Step 4: Edge Tracing
The algorithmic solution to the problem above is to use the high threshold as a baseline to figure out what lines are the important lines, and use the lower threshold to follow those lines. I'll quote Wikipedia's explanation as being a relatively clear explanation:
Making the assumption that important edges should be along continuous curves in the image allows us to follow a faint section of a given line and to discard a few noisy pixels that do not constitute a line but have produced large gradients. Therefore we begin by applying a high threshold. This marks out the edges we can be fairly sure are genuine. Starting from these, using the directional information derived earlier, edges can be traced through the image. While tracing an edge, we apply the lower threshold, allowing us to trace faint sections of edges as long as we find a starting point.

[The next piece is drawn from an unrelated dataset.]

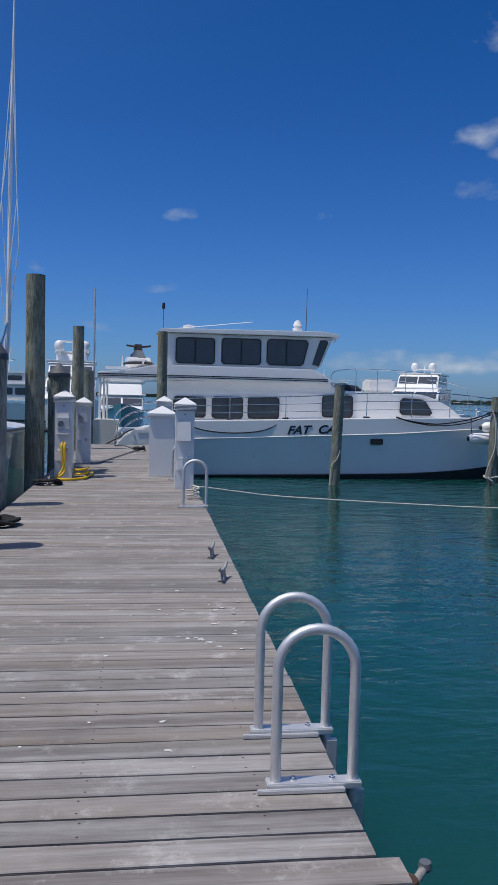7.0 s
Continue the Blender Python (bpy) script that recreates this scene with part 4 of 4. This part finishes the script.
    for s in (-1, 1):
        wpart("shade_post", b_tube([(tx + s * 0.84, ty - 0.4, 8.62), (tx + s * 0.90, ty - 0.2, 7.7)], 0.045, 8), CANVAS, root)
        wpart("shade_post", b_tube([(tx + s * 0.8, ty + 0.8, 8.7), (tx + s * 0.8, ty + 0.9, 7.2)], 0.03, 8), CANVAS, root)
        ax = tx + s * 1.02
        wpart("antenna_base", b_tube([(ax, ty, 7.7), (ax + 0.01 * s, ty, 8.55)], 0.028, 8), CANVAS, root)
        wpart("antenna_whip", b_tube([(ax + 0.01 * s, ty, 8.5), (ax + 0.06, ty, 11.1)], [0.022, 0.012], 7), GELCOAT, root)
    wpart("radar_dome", b_lathe([(0.26, 0.0), (0.28, 0.08), (0.27, 0.28), (0.2, 0.43), (0.1, 0.5), (0.0, 0.52)], 22, centre=(tx + 0.06, ty - 0.3, 8.93)), GELCOAT, root, "white radar dome", smooth=40)
    wpart("mast_light", b_tube([(tx - 0.03, ty - 0.3, 9.0), (tx - 0.03, ty - 0.3, 9.95)], 0.018, 7), GELCOAT, root)
    wpart("mast_light", b_tube([(tx + 0.3, ty - 0.1, 9.0), (tx + 0.3, ty - 0.1, 9.85)], 0.012, 7), GELCOAT, root)
    tx -= 0.17
    # ladders to the tower
    for x0, x1, yb in ((tx - 0.95, tx - 0.45, ty + 1.1), (tx + 0.62, tx + 1.1, ty + 1.6)):
        for x in (x0, x1):
            wpart("ladder_rail", b_tube([(x - 0.22 * (1 if x0 < tx else -1), yb + 0.4, 4.5), (x, yb, 6.95)], 0.022, 7), GELCOAT, root)
        for k in range(8):
            f = (k + 0.5) / 8
            sh = -0.22 * (1 if x0 < tx else -1) * (1 - f)
            wpart("ladder_rung", b_tube([(x0 + sh, yb + 0.4 * (1 - f), 4.5 + 2.45 * f), (x1 + sh, yb + 0.4 * (1 - f), 4.5 + 2.45 * f)], 0.016, 6), GELCOAT, root)
    leg((tx - 1.0, ty + 0.4, plat), (tx - 1.15, ty + 0.4, 4.5), 0.028)
    wpart("flag", b_prism([(tx - 0.92, 6.47), (tx - 0.84, 6.44), (tx - 0.78, 6.50), (tx - 0.79, 6.76), (tx - 0.86, 6.72), (tx - 0.92, 6.78)], ty + 0.4, ty + 0.408), FLAG, root, "small faded flag")
    wpart("flag", b_prism([(tx + 0.10, 6.38), (tx + 0.20, 6.26), (tx + 0.27, 6.30), (tx + 0.26, 6.52), (tx + 0.18, 6.50)], ty + 1.3, ty + 1.308), FLAG, root)
    # outriggers
    for s, lean in ((1, 0.12), (-1, 1.30)):
        ox = cx + s * 2.12 - 0.06
        spar = [(ox, 23.0, 1.4), (ox + 0.08 * s, 23.0, 2.9), (ox + lean * 0.6, 23.2, 6.5), (ox + lean, 23.3, 10.1)]
        wpart("outrigger", b_tube(spar, [0.055, 0.055, 0.042, 0.02], 8), GELCOAT, root)
        if s > 0:
            for d in (0.24, -0.22):
                wpart("outrigger_stay", b_tube([(ox + 0.05, 23.0, 2.6), (ox + 0.05 + d, 23.0, 4.6), (ox + 0.12, 23.2, 7.8)], 0.011, 5), GELCOAT, root)
                wpart("outrigger_stay", b_tube([(ox + 0.05, 23.0, 3.6), (ox + 0.06 + d * 0.7, 23.1, 5.6), (ox + 0.12, 23.2, 9.0)], 0.010, 5), GELCOAT, root)
            wpart("outrigger_strut", b_tube([(ox - 0.3, 22.2, 1.0), (ox + 0.08, 23.0, 3.0)], 0.03, 8), STEEL, root)
    wpart("bow_cleat", b_tube([(cx + 2.1, 12.0, 1.24), (cx + 2.1, 12.3, 1.24)], 0.035, 8), BLACK, root)
    # hand rail on the bow deck edge
    return root


sport_fisher()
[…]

So, starting with the pixels in the high threshold, I then use any pixels in the low-threshold image that are adjacent. My implementation of this was akin to the Paint Bucket tool in an image editing program, spreading (recursively) until all the adjacent pixels in the region were detected. Again, I ignored the NE/SW type directions for simplicity.
The edge-traced images are shown below, first in the NS direction:
And also in the EW direction:
As you can see, the major lines are fully traced (better than in the 20% threshold), while eliminating most the noise (much better than in the 10% threshold).

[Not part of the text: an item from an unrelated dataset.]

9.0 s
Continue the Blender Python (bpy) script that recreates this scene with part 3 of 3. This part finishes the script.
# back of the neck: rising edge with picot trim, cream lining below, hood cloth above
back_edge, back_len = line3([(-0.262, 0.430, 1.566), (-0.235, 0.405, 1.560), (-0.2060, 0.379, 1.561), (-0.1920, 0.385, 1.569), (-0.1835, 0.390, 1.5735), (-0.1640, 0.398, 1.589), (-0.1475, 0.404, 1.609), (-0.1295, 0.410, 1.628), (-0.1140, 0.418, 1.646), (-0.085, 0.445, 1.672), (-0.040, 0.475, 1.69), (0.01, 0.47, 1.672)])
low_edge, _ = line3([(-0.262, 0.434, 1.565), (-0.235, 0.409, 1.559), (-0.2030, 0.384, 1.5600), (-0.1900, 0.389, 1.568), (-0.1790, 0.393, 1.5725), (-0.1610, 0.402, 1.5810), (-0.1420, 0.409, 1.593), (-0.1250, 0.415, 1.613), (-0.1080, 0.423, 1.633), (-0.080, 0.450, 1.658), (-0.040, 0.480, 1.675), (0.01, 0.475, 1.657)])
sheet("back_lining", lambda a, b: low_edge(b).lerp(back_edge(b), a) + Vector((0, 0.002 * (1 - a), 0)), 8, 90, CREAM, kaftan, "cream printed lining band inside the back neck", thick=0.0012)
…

Step 5: Non-Maximum Supression
The lines in the above images are all really thick, and all the extra pixels would make the detected edges hard to use in practice, for example, in a geometry detection algorithm. What we'd like to do is to thin down the lines so that only the highest delta in a region showed up. To do this, we refer to the original (post step-1) greyscale image, and find the local maximas of the gradient function. My implementation (for the NS direction) looks at each "column" of pixels independently, and finds the local maximas of each "cluster" of white. The resulting edges are shown below:
Step 6: Composite Images
Finally, we need to join the NS and EW edges into a single image. The implementation is easy, just binary OR each pixel in the image. Hooray!
As you can see below, we finally have a clean edge-detection image to use.